主張 神宮外苑再開発

小池知事は計画の中止を迫れ

「しんぶん赤旗」2024年11月29日付の「主張」を紹介します。

 東京・神宮外苑の再開発に伴う高木の伐採が始まって28日で1カ月たちました。7割の都民の反対(6月、「毎日」調査)を押し切っての伐採強行に悲しみと怒りが広がっています。

 都は昨年9月、世論に押され三井不動産ら事業者に樹木の保全策を要請しました。しかし今年9月に事業者が示した回答は、高層ビル建設と大規模施設建て替えのために貴重な樹木や環境を犠牲にするという根本問題を何ら解決するものではありませんでした。

■樹木の伐採やめよ

 新ラグビー場建設で貴重な樹林地が破壊されることは明らかで、移植される樹木も移植先の樹木と競合しともにダメージを受けると専門家は指摘します。

 小池百合子知事の責任で都の環境影響評価条例に定められた環境アセスメントの再実施が必要でした。しかし、知事はこれを無視して樹木伐採を容認しました。今からでも、再アセスをすべきです。

 また、2年前から日本イコモス国内委員会がくりかえし指摘してきた、樹齢100年を超える長さ300メートルの4列のイチョウ並木の衰退について、これまで環境影響評価書にはまったく反映されてきませんでした。しかし今回、事後調査報告書で初めて衰退を認めました。

 都の環境影響評価条例には外部の専門家が異議を申し立てる仕組みがなく、是正の手続きがありません。直ちに条例を改正し、市民と専門家の良識を反映させる必要があります。

 秩父宮ラグビー場に向かう18本のイチョウ並木は、新球場建設に伴う「伐採」から「移植検討」に変更されましたが、移植は極めて困難で、伐採されない保証はありません。それにもかかわらず工事を進め、既成事実化することは認められません。

■知事は癒着を断て

 神宮外苑再開発は萩生田光一氏や森喜朗氏ら自民党の有力者と都の幹部が密談で始めたもので、再開発の検討の初期から三井不動産が深くかかわってきたことを日本共産党都議団は以前から指摘してきました。

 また、4月にNHKが報じた資料をもとに独自調査と議会での論戦を行い、都と事業者の正式な覚書発表の2年前の2013年に▽三井不動産らが「公園まちづくり制度」を使って、本来、高いビルを建てられない都市計画公園区域から当該地域を外し高層ビル建設の計画を立てていた▽都が再開発等促進区を都市計画決定し、お膳立てした―と明らかにしました。都はこれまで、自民党有力者との密談や三井不動産への異常な肩入れについて一度も都民に説明していません。
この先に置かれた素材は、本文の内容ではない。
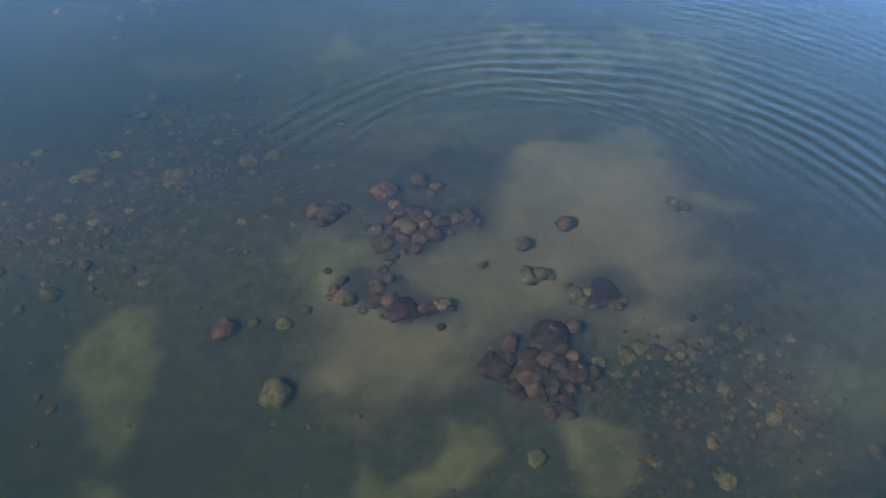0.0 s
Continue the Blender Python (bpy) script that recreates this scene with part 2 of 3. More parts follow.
DIM_COBBLE = pebble_material("dim_purplish_cobbles", (0.05, 0.036, 0.03), (0.08, 0.058, 0.047), (0.13, 0.092, 0.075))
WATER = water_material()
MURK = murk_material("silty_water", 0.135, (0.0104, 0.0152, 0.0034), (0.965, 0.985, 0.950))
FOAM = pebble_material("white_foam", (0.12, 0.12, 0.12), (0.16, 0.16, 0.15), (0.2, 0.2, 0.19))

# ---------- the plan: outlines of sand, stone beds, weed and dark ground on the seabed ---
SAND_WEST_LOW = [
    (-15.6, 18.6), (-15, 20.3), (-13.2, 19.2), (-10.5, 17.4), (-10.8, 15.9), (-13.2, 15.1), (-15.1, 15.5), (-15.9, 17),
]
SAND_WEST = [
    (-17.3, 27.5), (-15.8, 28.5), (-13.6, 29), (-13.6, 27.1), (-13.5, 25.2), (-13.4, 23.5), (-13.2, 21.8), (-13.8, 20.8),
    (-15, 20.8), (-15.6, 21.6), (-15.8, 22.8), (-17, 24.1), (-17.5, 25), (-17.5, 26.4),
]
SAND_NEAR_HEAP = [
    (-8.2, 33), (-7.1, 33.7), (-4.4, 33.8), (-4.1, 32.2), (-6, 31.2), (-7.9, 30.7),
]
SAND_CENTRE = [
    (2.9, 40), (4.7, 41.6), (8, 42.6), (9.8, 44.4), (11, 43.1), (11.8, 39.9), (11.1, 36.2), (11.5, 33.8),
    (10.5, 30.7), (9.7, 28.6), (7.3, 28.6), (5.5, 29.1), (2.5, 28.6), (1.2, 27.6), (0.2, 26.2), (-1, 24.9),
    (-2.5, 24.6), (-4.1, 25), (-5, 24.2), (-5.8, 26), (-6, 28.7), (-4.1, 28.2), (-2.7, 27.8), (-0.4, 28.9),
    (-0.2, 31), (-1.8, 32.9), (0.9, 33.8), (2.4, 36.3),
]
SAND_BETWEEN = [
    (-1.9, 32.1), (0.9, 33.4), (2.1, 36.3), (3.5, 33.5), (2.5, 28.6), (-0.1, 27.5),
]
SAND_CRESCENT = [
    (-4.3, 19.9), (-4.1, 21), (-2.7, 20.1), (-0.9, 20.7), (0.1, 21.6), (-0.1, 22.9), (1.1, 22.9), (2.3, 21.9),
    (1.5, 20.8), (-0.2, 19.7), (-1.8, 19.2), (-3.5, 19.3),
]
SAND_STRIP = [
    (4.7, 23.2), (6.4, 23.5), (8, 22.7), (8.1, 21.2), (6.7, 19.5), (5.4, 19.5),
]
SAND_EAST = [
    (15.3, 23.7), (16, 26.5), (19.6, 28), (25.1, 29.4), (25.2, 26.9), (21.6, 23.7), (17.6, 22.9),
]
SAND_BAR = [
    (11.0, 38.9), (11.5, 37.6), (12.8, 36.7), (14.7, 36.5), (16.0, 36.8), (14.2, 37.4), (12.6, 38.1), (11.7, 39.0),
]
SAND_NORTH = [
    (1.9, 55.1), (5.2, 56.5), (8.6, 56.1), (12.5, 54.8), (15.1, 52.8), (15.3, 49.9), (11.1, 49.6), (7.2, 50.4),
    (4.0, 51.4), (1.9, 52.9),
]
SAND_NORTH_SPOT = [
    (-8.1, 54.9), (-6.5, 53.0), (-5.9, 50.7), (-8.3, 49.6), (-9.6, 50.5), (-8.9, 52.6),
]
SAND_NORTH_WEST = [
    (-20.8, 50.1), (-17.7, 51.5), (-14.6, 50.6), (-15.4, 49.5), (-19.2, 48.8),
]
SAND_NORTH_EDGE = [
    (-5.1, 45.8), (0.4, 46.6), (3.7, 44.1), (1.5, 41.4), (-4, 42.4),
]
SAND_FAR_EAST = [
    (27.4, 39.5), (29.5, 39.7), (31.6, 37.8), (33.2, 33.7), (33.5, 30.7), (32.3, 30.3), (31.0, 34.0), (29.1, 37.1),
]
SAND_SPOT = [
    (-22.8, 7.8), (-21.7, 8.4), (-20.3, 7.2), (-20.5, 5.5), (-22.1, 5.2), (-22.8, 6.4),
]
SAND_SOUTH_SPOT = [
    (-12.7, -0.1), (-10.2, 0.2), (-8.7, -2.1), (-8.2, -4.1), (-10, -4.5), (-11.7, -3.1),
]
SAND_SOUTH_EAST = [
    (58.3, 2.5), (63.7, 3.8), (62.2, -1.2), (60, -1.4),
]
FIELD_BED = [
    (-39.1, 23.5), (-35.7, 30), (-31.1, 35.6), (-21.3, 42.5), (-19.5, 46.9), (-11.8, 49.1), (-8, 44.8), (-7.2, 37),
    (-12, 36.1), (-17.8, 30.4), (-24.8, 29.5), (-32.1, 27.9), (-35.5, 22.9),
]
EAST_BED = [
    (6.8, 27.1), (10.6, 29.1), (14.1, 30.2), (15.2, 27.4), (15.1, 23.1), (12.1, 20.6), (11.5, 17.4), (8.5, 16.2),
    (8, 19.7), (8.1, 23.2),
]
SOUTH_BED = [
    (13.2, 4.3), (20.7, 8), (27.1, 4.9), (28.2, 0.8), (24.1, -6.4), (10.4, -6.8), (11.8, -1.5),
]
SOUTH_EAST_BED = [
    (43, -4), (50, 0), (57.1, 3.4), (62, 5.4), (61.3, -4.9), (47.6, -5.4),
]
SOUTH_WEST_BED = [
    (-35.2, 12.4), (-31.2, 15.5), (-28.3, 14.6), (-29.4, 11), (-32.2, 9.9),
]
NORTH_WEST_BED = [
    (-28.8, 55.5), (-28.0, 59.8), (-22.7, 61.7), (-17.1, 61.3), (-14.5, 57.6), (-15.3, 53.4), (-19.3, 53.2), (-23.5, 54.1),
    (-26.4, 52.0),
]
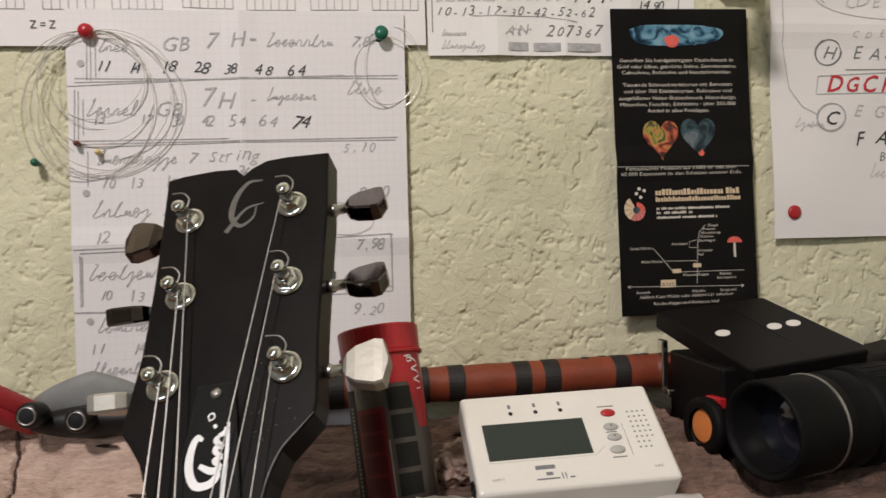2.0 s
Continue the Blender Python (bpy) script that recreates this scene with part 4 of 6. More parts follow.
chord_grid(chords, 0.1888, 0.2197, 0.0230, 0.0859, 7, 6)
dot(chords, 0.1970, 0.0381, 0.0021, M_GREY_INK, "finger_dot")
dot(chords, 0.2022, 0.0381, 0.0021, M_GREY_INK, "finger_dot")
chord_grid(chords, 0.2298, 0.2605, 0.0231, 0.0866, 7, 6)
dot(chords, 0.2528, 0.0815, 0.0022, M_GREY_INK, "finger_dot")
dot(chords, 0.2428, 0.0711, 0.0022, M_GREY_INK, "finger_dot")
dot(chords, 0.2479, 0.0713, 0.0022, M_GREY_INK, "finger_dot")
chord_grid(chords, 0.2700, 0.3004, 0.0231, 0.0868, 7, 6)
dot(chords, 0.2771, 0.0708, 0.0022, M_GREY_INK, "finger_dot")
dot(chords, 0.2974, 0.0714, 0.0022, M_GREY_INK, "finger_dot")
dot(chords, 0.2922, 0.0605, 0.0022, M_GREY_INK, "finger_dot")
dot(chords, 0.2825, 0.0496, 0.0022, M_GREY_INK, "finger_dot")
dot(chords, 0.2873, 0.0496, 0.0022, M_GREY_INK, "finger_dot")
chord_grid(chords, 0.1052, 0.1361, 0.0230, 0.0859, 7, 6)
chord_grid(chords, 0.0634, 0.0943, 0.0230, 0.0859, 7, 6)
chord_grid(chords, 0.0216, 0.0525, 0.0230, 0.0859, 7, 6)
chord_grid(chords, 0.1495, 0.1823, 0.1144, 0.1764, 7, 6)
chord_grid(chords, 0.1895, 0.2223, 0.1166, 0.1786, 7, 6)
chord_grid(chords, 0.2307, 0.2635, 0.1188, 0.1808, 7, 6)
chord_grid(chords, 0.2710, 0.3036, 0.1210, 0.1830, 7, 6)
chord_grid(chords, 0.1060, 0.1387, 0.1166, 0.1786, 7, 6)
chord_grid(chords, 0.0642, 0.0969, 0.1166, 0.1786, 7, 6)
chord_grid(chords, 0.0224, 0.0552, 0.1166, 0.1786, 7, 6)
chords.lines("pen_line", [[(0.1889, 0.0615), (0.2029, 0.0627), (0.2245, 0.0594)], [(0.1881, 0.0603), (0.2103, 0.0616), (0.2234, 0.0607)]], 0.0018, M_INK, apart=True)
chords.lines("pen_line", [[(0.1635, 0.0822), (0.1735, 0.0829), (0.1832, 0.0804)]], 0.0018, M_INK)
typeset(chords, "F", 0.1658, 0.1010, 0.0057, 0.0098, M_INK, name="chord_letter")
typeset(chords, "G", 0.2068, 0.0988, 0.0060, 0.0100, M_INK, name="chord_letter")
typeset(chords, "A", 0.2480, 0.1006, 0.0062, 0.0102, M_INK, name="chord_letter")
typeset(chords, "H", 0.2866, 0.1023, 0.0065, 0.0105, M_INK, name="chord_letter")
chords.lines("crayon", [[(0.2836, 0.1109), (0.2811, 0.0949)], [(0.2857, 0.1123), (0.2839, 0.0959)], [(0.2918, 0.1126), (0.2904, 0.0961)], [(0.2897, 0.1112), (0.2876, 0.0969)], [(0.2822, 0.1035), (0.2927, 0.1040)]], 0.0026, M_PINK_INK, apart=True)
chords.lines("crayon", [[(0.2490, 0.1101), (0.2424, 0.0955)], [(0.2505, 0.1093), (0.2525, 0.0971)], [(0.2425, 0.0992), (0.2558, 0.1007)]], 0.0024, M_PINK_INK, apart=True)
chords.lines("crayon_ring", [ring(0.2046, 0.1017, 0.0135, 0.0124, 2.6, 0.16, 12)], 0.0011, M_PINK_INK)
chords.lines("pen_ring", [ring(0.2061, 0.1022, 0.0165, 0.0132, 2.1, 0.12, 13)], 0.0008, M_GREY_INK)
chords.lines("pen_ring", [ring(0.1655, 0.1040, 0.0151, 0.0121, 1.6, 0.06, 14)], 0.0014, M_GREY_INK)
chords.lines("crayon_ring", [ring(0.1669, 0.1032, 0.0108, 0.0089, 1.5, 0.08, 15)], 0.0012, M_PINK_INK)
chords.lines("crayon_ring", [ring(0.2832, 0.0603, 0.0213, 0.0222, 1.2, 0.09, 16)], 0.0011, M_PINK_INK)
chords.lines("crayon_ring", [ring(0.2878, 0.1543, 0.0198, 0.0225, 1.2, 0.06, 17)], 0.0012, M_PINK_INK)
bars(chords, [(0.2754, 0.2998, 0.0673)], 0.0074, M_GREY_PLASTIC, "barre_bar")
for k, (grow, wide) in enumerate(((1.0, 0.0015), (0.965, 0.0011), (1.025, 0.0009))):
    loop = ring(0.2977, 0.1702, 0.0439 * grow, 0.0488 * grow, 1.02, 0.03, 18 + 40 * k)
    for sheet, du, dv, keep in ((chords, 0.0, 0.0, lambda u: 0.120 < u < 0.304), (prices, -0.3065, 0.0053, lambda u: u > 0.3075)):
        run = []
        for u, v in loop + [(9, 9)]:
            if keep(u) and v < 0.206:
                run.append((u + du, v + dv))
            elif len(run) > 1:
                sheet.lines("pen_ring", [run], wide, M_GREY_INK)
                run = []
            else:
                run = []
typeset(chords, "Z = Z", 0.0629, 0.0110, 0.0153, 0.0073, M_INK)
write_span(prices, "Hoch", 0.1438, 0.1617, 0.1525, 0.0148, M_PENCIL)
prices.lines("pen_line", [[(0.1369, 0.1509), (0.1685, 0.1524)]], 0.0006, M_PENCIL)
prices.lines("pen_line", [[(0.0190, 0.1295), (0.0826, 0.1302), (0.1849, 0.1284)], [(0.0558, 0.1306), (0.1432, 0.1287), (0.1825, 0.1298)]], 0.0008, M_PENCIL, apart=True)
scrawl(prices, 0.0094, 0.0162, 0.1334, 0.0062, M_PENCIL, 0.0006, 19)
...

 さらに、21日の決算特別委員会での日本共産党の大山とも子都議団長の質問に対し、小池知事は三井不動産にパーティー券を買ってもらっていることを否定できませんでした。三井不動産も9月の住民説明会で、小池知事や萩生田氏のパーティー券購入を否定しませんでした。こうした疑惑を放置したまま計画を進めることは許されません。

 小池知事は三井不動産との癒着ともいうべき関係を直ちに断ち切り、厳しい態度で計画の中止を迫るべきです。小池知事の責任が厳しく問われています。